Write out the whole of the material exactly.

Extracted data entries:
====
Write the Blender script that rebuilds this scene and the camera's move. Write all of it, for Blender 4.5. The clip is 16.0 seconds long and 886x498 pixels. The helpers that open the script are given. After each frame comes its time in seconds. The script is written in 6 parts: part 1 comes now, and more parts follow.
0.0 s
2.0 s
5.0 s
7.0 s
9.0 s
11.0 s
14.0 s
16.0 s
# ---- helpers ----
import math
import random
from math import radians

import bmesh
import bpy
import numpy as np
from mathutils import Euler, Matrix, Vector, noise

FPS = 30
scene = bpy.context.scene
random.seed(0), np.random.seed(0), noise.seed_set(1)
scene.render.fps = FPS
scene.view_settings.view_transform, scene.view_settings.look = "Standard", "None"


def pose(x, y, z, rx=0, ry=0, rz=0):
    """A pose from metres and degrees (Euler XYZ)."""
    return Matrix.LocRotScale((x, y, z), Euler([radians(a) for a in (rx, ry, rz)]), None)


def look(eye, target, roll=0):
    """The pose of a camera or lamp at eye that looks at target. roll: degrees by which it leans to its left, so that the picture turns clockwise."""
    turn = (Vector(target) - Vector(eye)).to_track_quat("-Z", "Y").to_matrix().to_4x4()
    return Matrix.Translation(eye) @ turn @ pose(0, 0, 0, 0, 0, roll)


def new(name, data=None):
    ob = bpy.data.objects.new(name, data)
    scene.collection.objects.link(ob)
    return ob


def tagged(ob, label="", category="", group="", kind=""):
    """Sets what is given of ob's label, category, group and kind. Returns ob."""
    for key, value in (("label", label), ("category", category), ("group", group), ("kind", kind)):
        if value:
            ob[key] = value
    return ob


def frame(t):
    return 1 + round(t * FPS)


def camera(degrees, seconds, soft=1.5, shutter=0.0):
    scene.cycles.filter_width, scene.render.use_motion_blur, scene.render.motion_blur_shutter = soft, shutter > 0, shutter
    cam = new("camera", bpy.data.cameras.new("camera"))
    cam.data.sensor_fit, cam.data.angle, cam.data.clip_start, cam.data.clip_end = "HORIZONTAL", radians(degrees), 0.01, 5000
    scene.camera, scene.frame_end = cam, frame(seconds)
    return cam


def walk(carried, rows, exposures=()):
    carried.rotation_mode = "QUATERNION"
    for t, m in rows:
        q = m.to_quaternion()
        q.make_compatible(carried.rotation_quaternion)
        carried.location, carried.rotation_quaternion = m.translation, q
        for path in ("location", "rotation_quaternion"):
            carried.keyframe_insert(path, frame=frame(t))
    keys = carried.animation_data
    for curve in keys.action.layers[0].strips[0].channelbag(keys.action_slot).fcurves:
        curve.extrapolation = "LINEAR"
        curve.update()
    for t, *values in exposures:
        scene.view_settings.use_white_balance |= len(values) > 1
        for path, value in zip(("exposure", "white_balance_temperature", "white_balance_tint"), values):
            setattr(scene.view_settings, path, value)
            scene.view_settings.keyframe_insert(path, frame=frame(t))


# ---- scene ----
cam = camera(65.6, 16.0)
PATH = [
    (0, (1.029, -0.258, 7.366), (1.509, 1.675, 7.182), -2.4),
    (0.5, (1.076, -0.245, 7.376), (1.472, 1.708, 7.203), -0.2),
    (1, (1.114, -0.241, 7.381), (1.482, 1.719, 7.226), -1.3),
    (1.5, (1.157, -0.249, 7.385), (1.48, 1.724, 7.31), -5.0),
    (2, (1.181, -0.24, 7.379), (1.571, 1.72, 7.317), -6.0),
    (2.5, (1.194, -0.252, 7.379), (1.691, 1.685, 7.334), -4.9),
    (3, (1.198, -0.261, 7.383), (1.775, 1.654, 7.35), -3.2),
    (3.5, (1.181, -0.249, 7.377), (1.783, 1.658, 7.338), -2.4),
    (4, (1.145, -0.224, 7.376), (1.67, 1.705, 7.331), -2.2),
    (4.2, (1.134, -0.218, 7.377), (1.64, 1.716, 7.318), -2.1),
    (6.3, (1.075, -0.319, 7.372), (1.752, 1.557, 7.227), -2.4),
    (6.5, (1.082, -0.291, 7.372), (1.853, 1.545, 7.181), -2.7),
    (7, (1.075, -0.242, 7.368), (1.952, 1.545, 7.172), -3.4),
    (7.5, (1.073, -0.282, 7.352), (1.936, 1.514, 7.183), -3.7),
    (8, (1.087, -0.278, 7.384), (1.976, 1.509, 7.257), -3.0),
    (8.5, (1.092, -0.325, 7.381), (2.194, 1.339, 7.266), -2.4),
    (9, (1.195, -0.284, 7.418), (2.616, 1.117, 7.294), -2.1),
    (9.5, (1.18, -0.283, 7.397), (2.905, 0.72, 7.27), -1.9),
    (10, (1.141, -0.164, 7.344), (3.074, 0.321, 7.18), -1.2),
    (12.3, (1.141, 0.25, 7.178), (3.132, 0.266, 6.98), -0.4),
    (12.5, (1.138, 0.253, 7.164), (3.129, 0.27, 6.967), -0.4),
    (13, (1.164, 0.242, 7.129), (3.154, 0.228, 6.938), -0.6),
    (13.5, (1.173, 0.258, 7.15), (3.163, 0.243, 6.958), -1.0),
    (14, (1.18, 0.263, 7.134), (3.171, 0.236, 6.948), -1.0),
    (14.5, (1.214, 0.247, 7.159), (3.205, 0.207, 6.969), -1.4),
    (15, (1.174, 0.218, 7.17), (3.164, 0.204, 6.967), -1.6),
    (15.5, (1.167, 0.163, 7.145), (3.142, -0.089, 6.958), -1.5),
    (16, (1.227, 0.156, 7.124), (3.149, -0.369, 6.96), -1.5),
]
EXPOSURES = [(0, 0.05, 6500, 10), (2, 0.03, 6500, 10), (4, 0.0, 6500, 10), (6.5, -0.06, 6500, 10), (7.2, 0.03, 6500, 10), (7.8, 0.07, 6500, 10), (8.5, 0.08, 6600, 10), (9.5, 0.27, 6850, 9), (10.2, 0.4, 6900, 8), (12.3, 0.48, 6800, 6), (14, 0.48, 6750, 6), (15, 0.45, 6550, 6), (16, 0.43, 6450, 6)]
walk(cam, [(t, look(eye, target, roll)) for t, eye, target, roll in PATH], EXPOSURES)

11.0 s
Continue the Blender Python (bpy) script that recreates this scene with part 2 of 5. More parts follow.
====
## Solution to this task
Write the Blender script that rebuilds this scene and the camera's move. Write all of it, for Blender 4.5. The clip is 16.0 seconds long and 886x498 pixels. The helpers that open the script are given. After each frame comes its time in seconds. The script is written in 6 parts: part 1 comes now, and more parts follow.
0.0 s
2.0 s
5.0 s
7.0 s
9.0 s
11.0 s
14.0 s
16.0 s
# ---- helpers ----
import math
import random
from math import radians

import bmesh
import bpy
import numpy as np
from mathutils import Euler, Matrix, Vector, noise

FPS = 30
scene = bpy.context.scene
random.seed(0), np.random.seed(0), noise.seed_set(1)
scene.render.fps = FPS
scene.view_settings.view_transform, scene.view_settings.look = "Standard", "None"


def pose(x, y, z, rx=0, ry=0, rz=0):
    """A pose from metres and degrees (Euler XYZ)."""
    return Matrix.LocRotScale((x, y, z), Euler([radians(a) for a in (rx, ry, rz)]), None)


def look(eye, target, roll=0):
    """The pose of a camera or lamp at eye that looks at target. roll: degrees by which it leans to its left, so that the picture turns clockwise."""
    turn = (Vector(target) - Vector(eye)).to_track_quat("-Z", "Y").to_matrix().to_4x4()
    return Matrix.Translation(eye) @ turn @ pose(0, 0, 0, 0, 0, roll)


def new(name, data=None):
    ob = bpy.data.objects.new(name, data)
    scene.collection.objects.link(ob)
    return ob


def tagged(ob, label="", category="", group="", kind=""):
    """Sets what is given of ob's label, category, group and kind. Returns ob."""
    for key, value in (("label", label), ("category", category), ("group", group), ("kind", kind)):
        if value:
            ob[key] = value
    return ob


def frame(t):
    return 1 + round(t * FPS)


def camera(degrees, seconds, soft=1.5, shutter=0.0):
    scene.cycles.filter_width, scene.render.use_motion_blur, scene.render.motion_blur_shutter = soft, shutter > 0, shutter
    cam = new("camera", bpy.data.cameras.new("camera"))
    cam.data.sensor_fit, cam.data.angle, cam.data.clip_start, cam.data.clip_end = "HORIZONTAL", radians(degrees), 0.01, 5000
    scene.camera, scene.frame_end = cam, frame(seconds)
    return cam


def walk(carried, rows, exposures=()):
    carried.rotation_mode = "QUATERNION"
    for t, m in rows:
        q = m.to_quaternion()
        q.make_compatible(carried.rotation_quaternion)
        carried.location, carried.rotation_quaternion = m.translation, q
        for path in ("location", "rotation_quaternion"):
            carried.keyframe_insert(path, frame=frame(t))
    keys = carried.animation_data
    for curve in keys.action.layers[0].strips[0].channelbag(keys.action_slot).fcurves:
        curve.extrapolation = "LINEAR"
        curve.update()
    for t, *values in exposures:
        scene.view_settings.use_white_balance |= len(values) > 1
        for path, value in zip(("exposure", "white_balance_temperature", "white_balance_tint"), values):
            setattr(scene.view_settings, path, value)
            scene.view_settings.keyframe_insert(path, frame=frame(t))


# ---- scene ----
cam = camera(65.6, 16.0)
PATH = [
    (0, (1.029, -0.258, 7.366), (1.509, 1.675, 7.182), -2.4),
    (0.5, (1.076, -0.245, 7.376), (1.472, 1.708, 7.203), -0.2),
    (1, (1.114, -0.241, 7.381), (1.482, 1.719, 7.226), -1.3),
    (1.5, (1.157, -0.249, 7.385), (1.48, 1.724, 7.31), -5.0),
    (2, (1.181, -0.24, 7.379), (1.571, 1.72, 7.317), -6.0),
    (2.5, (1.194, -0.252, 7.379), (1.691, 1.685, 7.334), -4.9),
    (3, (1.198, -0.261, 7.383), (1.775, 1.654, 7.35), -3.2),
    (3.5, (1.181, -0.249, 7.377), (1.783, 1.658, 7.338), -2.4),
    (4, (1.145, -0.224, 7.376), (1.67, 1.705, 7.331), -2.2),
    (4.2, (1.134, -0.218, 7.377), (1.64, 1.716, 7.318), -2.1),
    (6.3, (1.075, -0.319, 7.372), (1.752, 1.557, 7.227), -2.4),
    (6.5, (1.082, -0.291, 7.372), (1.853, 1.545, 7.181), -2.7),
    (7, (1.075, -0.242, 7.368), (1.952, 1.545, 7.172), -3.4),
    (7.5, (1.073, -0.282, 7.352), (1.936, 1.514, 7.183), -3.7),
    (8, (1.087, -0.278, 7.384), (1.976, 1.509, 7.257), -3.0),
    (8.5, (1.092, -0.325, 7.381), (2.194, 1.339, 7.266), -2.4),
    (9, (1.195, -0.284, 7.418), (2.616, 1.117, 7.294), -2.1),
    (9.5, (1.18, -0.283, 7.397), (2.905, 0.72, 7.27), -1.9),
    (10, (1.141, -0.164, 7.344), (3.074, 0.321, 7.18), -1.2),
    (12.3, (1.141, 0.25, 7.178), (3.132, 0.266, 6.98), -0.4),
    (12.5, (1.138, 0.253, 7.164), (3.129, 0.27, 6.967), -0.4),
    (13, (1.164, 0.242, 7.129), (3.154, 0.228, 6.938), -0.6),
    (13.5, (1.173, 0.258, 7.15), (3.163, 0.243, 6.958), -1.0),
    (14, (1.18, 0.263, 7.134), (3.171, 0.236, 6.948), -1.0),
    (14.5, (1.214, 0.247, 7.159), (3.205, 0.207, 6.969), -1.4),
    (15, (1.174, 0.218, 7.17), (3.164, 0.204, 6.967), -1.6),
    (15.5, (1.167, 0.163, 7.145), (3.142, -0.089, 6.958), -1.5),
    (16, (1.227, 0.156, 7.124), (3.149, -0.369, 6.96), -1.5),
]
EXPOSURES = [(0, 0.05, 6500, 10), (2, 0.03, 6500, 10), (4, 0.0, 6500, 10), (6.5, -0.06, 6500, 10), (7.2, 0.03, 6500, 10), (7.8, 0.07, 6500, 10), (8.5, 0.08, 6600, 10), (9.5, 0.27, 6850, 9), (10.2, 0.4, 6900, 8), (12.3, 0.48, 6800, 6), (14, 0.48, 6750, 6), (15, 0.45, 6550, 6), (16, 0.43, 6450, 6)]
walk(cam, [(t, look(eye, target, roll)) for t, eye, target, roll in PATH], EXPOSURES)

11.0 s
Continue the Blender Python (bpy) script that recreates this scene with part 2 of 5. More parts follow.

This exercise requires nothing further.